Write out the data again exactly, skipping every picture.

Start of Raw data

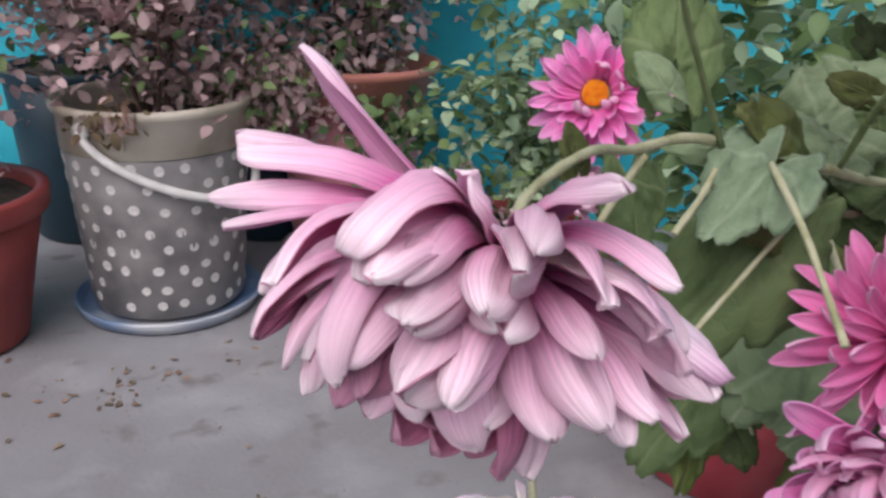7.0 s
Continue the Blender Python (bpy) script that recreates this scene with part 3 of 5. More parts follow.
def painted_bucket(place, r0, r1, h, band, low, high, label, rng, bail_angle=None, base_z=0.016, dot=0.0085, dot_mat=None, collar=0.0):
    """A tapered bucket: painted dotted body below, a plain band and rolled lip above, and a bail."""
    thing = empty_thing("painted_bucket", (place[0], place[1], base_z), label, "flower pot", "painted buckets with polka dots")
    zb = h - band

    def rad(z):
        return r0 + (r1 - r0) * z / h

    round_part("body", [(r0 - 0.006, 0), (r0, 0.006), (rad(zb * 0.5) + 0.001, zb * 0.5), (rad(zb), zb), (rad(zb) - 0.004, zb + 0.002)], low, thing)
    top = rad(h) + collar
    round_part("band", [(rad(zb) - 0.003, zb), (rad(zb) + 0.0015, zb + 0.002), (top - 0.004, h - 0.02), (top + 0.003, h - 0.016), (top + 0.006, h - 0.008),
                        (top + 0.004, h), (top - 0.003, h), (top - 0.006, h - 0.01), (rad(h) - 0.012, h - 0.06)], high, thing, "plain upper band with rolled lip")
    soil_in(thing, rad(h) - 0.011, h - 0.045, rng)
    rows = []
    z, k = 0.028, 0
    while z < zb - 0.01:
        rows.append((z, 20, 0.5 * (k % 2)))
        z += 0.034
        k += 1
    dots_on(thing, rad, rows, dot, rng, dot_mat or DOT_WHITE)
    if bail_angle is not None:
        a = radians(bail_angle)
        r = rad(h - 0.035) + 0.007
        pts = []
        for i in range(13):
            t = math.pi * i / 12
            along, down = math.cos(t), math.sin(t)
            side = Vector((math.cos(a), math.sin(a), 0))
            front = Vector((math.sin(a), -math.cos(a), 0))
            pts.append(side * along * (r + 0.004) + front * (0.55 * r * down + r * 0.52 * down ** 2) + Vector((0, 0, h - 0.035 - 0.115 * down)))
        part("bail", tube(pts, 0.0075, 0.0075, 8, per=3), BAIL, thing, "white plastic carrying handle hanging down")
        for sgn in (1, -1):
            p = Vector((math.cos(a), math.sin(a), 0)) * sgn * (rad(h - 0.035) + 0.003)
            bm = bmesh.new()
            bmesh.ops.create_cone(bm, segments=16, radius1=0.017, radius2=0.014, depth=0.012, cap_ends=True,
                                  matrix=Matrix.Translation(p + Vector((0, 0, h - 0.035))) @ (p.normalized()).to_track_quat("Z", "Y").to_matrix().to_4x4())
            part("bail_ear", bm, BAIL, thing)
    return thing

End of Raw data

Written response
7.0 s
Continue the Blender Python (bpy) script that recreates this scene with part 3 of 5. More parts follow.
def painted_bucket(place, r0, r1, h, band, low, high, label, rng, bail_angle=None, base_z=0.016, dot=0.0085, dot_mat=None, collar=0.0):
    """A tapered bucket: painted dotted body below, a plain band and rolled lip above, and a bail."""
    thing = empty_thing("painted_bucket", (place[0], place[1], base_z), label, "flower pot", "painted buckets with polka dots")
    zb = h - band

    def rad(z):
        return r0 + (r1 - r0) * z / h

    round_part("body", [(r0 - 0.006, 0), (r0, 0.006), (rad(zb * 0.5) + 0.001, zb * 0.5), (rad(zb), zb), (rad(zb) - 0.004, zb + 0.002)], low, thing)
    top = rad(h) + collar
    round_part("band", [(rad(zb) - 0.003, zb), (rad(zb) + 0.0015, zb + 0.002), (top - 0.004, h - 0.02), (top + 0.003, h - 0.016), (top + 0.006, h - 0.008),
                        (top + 0.004, h), (top - 0.003, h), (top - 0.006, h - 0.01), (rad(h) - 0.012, h - 0.06)], high, thing, "plain upper band with rolled lip")
    soil_in(thing, rad(h) - 0.011, h - 0.045, rng)
    rows = []
    z, k = 0.028, 0
    while z < zb - 0.01:
        rows.append((z, 20, 0.5 * (k % 2)))
        z += 0.034
        k += 1
    dots_on(thing, rad, rows, dot, rng, dot_mat or DOT_WHITE)
    if bail_angle is not None:
        a = radians(bail_angle)
        r = rad(h - 0.035) + 0.007
        pts = []
        for i in range(13):
            t = math.pi * i / 12
            along, down = math.cos(t), math.sin(t)
            side = Vector((math.cos(a), math.sin(a), 0))
            front = Vector((math.sin(a), -math.cos(a), 0))
            pts.append(side * along * (r + 0.004) + front * (0.55 * r * down + r * 0.52 * down ** 2) + Vector((0, 0, h - 0.035 - 0.115 * down)))
        part("bail", tube(pts, 0.0075, 0.0075, 8, per=3), BAIL, thing, "white plastic carrying handle hanging down")
        for sgn in (1, -1):
            p = Vector((math.cos(a), math.sin(a), 0)) * sgn * (rad(h - 0.035) + 0.003)
            bm = bmesh.new()
            bmesh.ops.create_cone(bm, segments=16, radius1=0.017, radius2=0.014, depth=0.012, cap_ends=True,
                                  matrix=Matrix.Translation(p + Vector((0, 0, h - 0.035))) @ (p.normalized()).to_track_quat("Z", "Y").to_matrix().to_4x4())
            part("bail_ear", bm, BAIL, thing)
    return thing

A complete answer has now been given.